Start of Source excerpt

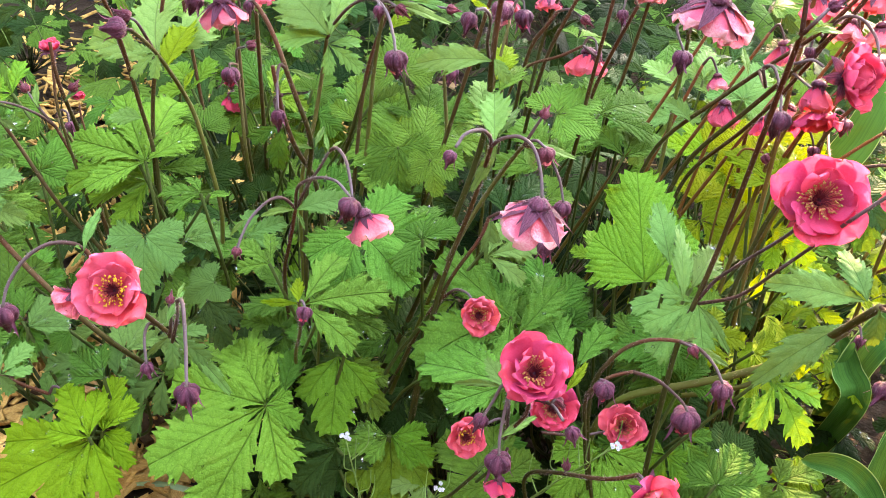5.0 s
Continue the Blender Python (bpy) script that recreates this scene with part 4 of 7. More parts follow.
stem(t, [(-0.2576, 0.3243, 0.2754), (-0.2430, 0.3014, 0.3121), (-0.2320, 0.2788, 0.3403)], 0.0010, 0.0007)
stem(t, [(-0.2320, 0.2788, 0.3403), (-0.2267, 0.2715, 0.3468), (-0.2227, 0.2636, 0.3470), (-0.2188, 0.2533, 0.3362), (-0.2157, 0.2434, 0.3241)], 0.0010, 0.0007)
bud(t, (-0.2157, 0.2434, 0.3241), (0.000, 0.000, -1.000), 0.0059, True, CORAL, 6, 76, label="round purple bud showing red at its mouth")
stem(t, [(-0.2594, 0.3256, 0.2775), (-0.2494, 0.3077, 0.3040), (-0.2439, 0.2968, 0.3235)], 0.0010, 0.0007)
bud(t, (-0.2439, 0.2968, 0.3235), (-0.013, 0.622, 0.783), 0.0029, sepal_mat=SEPAL_PINK)
leaf(t, (-0.2428, 0.2888, 0.3171), (-0.2418, 0.3046, 0.3291), (0.01, -0.60, 0.80), "narrow", "s", 1.00)
leaf(t, (-0.2734, 0.2818, 0.3581), (-0.2750, 0.3026, 0.3739), (0.01, -0.60, 0.80), "narrow", "s", 1.00)
leaf(t, (-0.2757, 0.2866, 0.3554), (-0.2804, 0.2802, 0.3506), (0.01, -0.60, 0.80), "narrow", "s", 1.00)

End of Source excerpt

* Stated exercise *
Repeat the data above exactly, but not the pictures.

* Final result *
5.0 s
Continue the Blender Python (bpy) script that recreates this scene with part 4 of 7. More parts follow.
stem(t, [(-0.2576, 0.3243, 0.2754), (-0.2430, 0.3014, 0.3121), (-0.2320, 0.2788, 0.3403)], 0.0010, 0.0007)
stem(t, [(-0.2320, 0.2788, 0.3403), (-0.2267, 0.2715, 0.3468), (-0.2227, 0.2636, 0.3470), (-0.2188, 0.2533, 0.3362), (-0.2157, 0.2434, 0.3241)], 0.0010, 0.0007)
bud(t, (-0.2157, 0.2434, 0.3241), (0.000, 0.000, -1.000), 0.0059, True, CORAL, 6, 76, label="round purple bud showing red at its mouth")
stem(t, [(-0.2594, 0.3256, 0.2775), (-0.2494, 0.3077, 0.3040), (-0.2439, 0.2968, 0.3235)], 0.0010, 0.0007)
bud(t, (-0.2439, 0.2968, 0.3235), (-0.013, 0.622, 0.783), 0.0029, sepal_mat=SEPAL_PINK)
leaf(t, (-0.2428, 0.2888, 0.3171), (-0.2418, 0.3046, 0.3291), (0.01, -0.60, 0.80), "narrow", "s", 1.00)
leaf(t, (-0.2734, 0.2818, 0.3581), (-0.2750, 0.3026, 0.3739), (0.01, -0.60, 0.80), "narrow", "s", 1.00)
leaf(t, (-0.2757, 0.2866, 0.3554), (-0.2804, 0.2802, 0.3506), (0.01, -0.60, 0.80), "narrow", "s", 1.00)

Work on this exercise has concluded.